I’m not going to gush about Labor, but this policy is one of the bright spots and is indeed a no brainer for anyone who intends to stay under their own roof for five or more years.
Story this week about homes with solar commanding a premium at time of sale so maybe a no brainer for anyone with their own roof.
I think solar makes sense for rentals too but I was one of those *good* Landb*stards.
I have a battery and used the rebate. It’s been great personally. Haven’t used the grid in two months (24kwh of storage) until this week when it’s been unusually wet and cloudy in ADL.
The issue i see coming is when I inevitably have to use the grid because of a lack of sun to charge the battery, what will the price be to buy from the grid? The fixed costs for the non renewable power generation we can’t do without in winter, or for the one cloudy week we just had in ADL in spring will not go away. They will just be spread amongst the fewer kwh the retailers have to sell over the year.
Hopefully, just like this week, de wind she will be blowin’ and energy will be cheap.
Lots of peaking plant we have now survives on 2% utilisation.
I was surprised how well my setup went this week. 14kWh down to 80% yesterday am.
I recently added 6kWh and feel comfortable I will get through next winter with very little imports.
Hence the exorbitant daily connection fees We are getting stuck with
Exactly. I can see a world coming soon where we are 95% self reliant but pay 200% more per kwh we consume for the grid because of the fixed costs to produce energy on demand….which renewables are not.
Again I have a battery and love it…but only because the government made it financially sensible and the economics of renewables mean first in cash out for a few years before everyone suffers.

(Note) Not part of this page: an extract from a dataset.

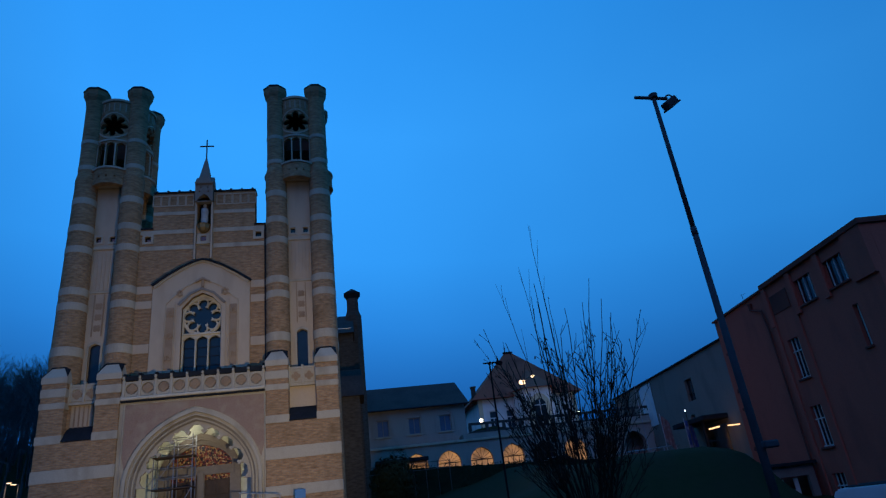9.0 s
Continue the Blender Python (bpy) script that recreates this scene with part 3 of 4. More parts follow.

“what will the price be to buy from the grid?”
How long is a piece if string?
If you are going to ask “what will the price be to buy from the grid?” you need to qualify the question by indicating your location.
Whilst I am waiting for the BESS that I want, to become available (if it becomes available), with a new inverter that is of sufficient capacity (up until 205-06-30, we were limited to 5kW inverter capacity, on the SWIS grid, which is difficult for a whole of household protected circuit) , and, with a faster switchover time to backup power, the existing system is configured to draw from the grid between 1200 and 1500, to fully charge the BESS, at the lowest available rate (using time of use pricing) at 8 cents per kWh on the SWIS grid in WA.
So, you need to qualify your question, by indicating your location, and, then, doing some research, and, finding what pricing plans are available for your location.
Simple.
Nice to see some numbers for the Federal Battery Rebate.
Good luck trying to get something out of the WA Government.
There are supposedly 100,000 WA Battery Rebates available but the Minister cannot put up a number.
There are supposedly 20,000 households who will benefit from the $10,000 interest free loan but again, no numbers.
I suspect because it was a shambles for the first 3 months, pensioners being declined. Disabled, self funded retiress being declined and installers not being paid.
As it is a complusory VPP, surely there must be some idea of uptake and impact??
Would love to see the figures also!! WA AKA Wait Awhile state
Do you really expect that the Crook government will be open and accountable and honest about this, providing truthful information, like they were with the respective election scam?
Just remember peoples, what ever the government gives to you from one hand they are taking more from somewhere – and so we will be paying more somewhere and somehow and we may not like it because it will be way more than the rebate you people are talking about 😵💫😵💫😵💫😵💫
Oh well that’s told us.
Don’t take advantage of any ‘subsidies’ people coz someone has to pay
Now do diesel rebates negative gearing capital gains tax discounts and Super advantages.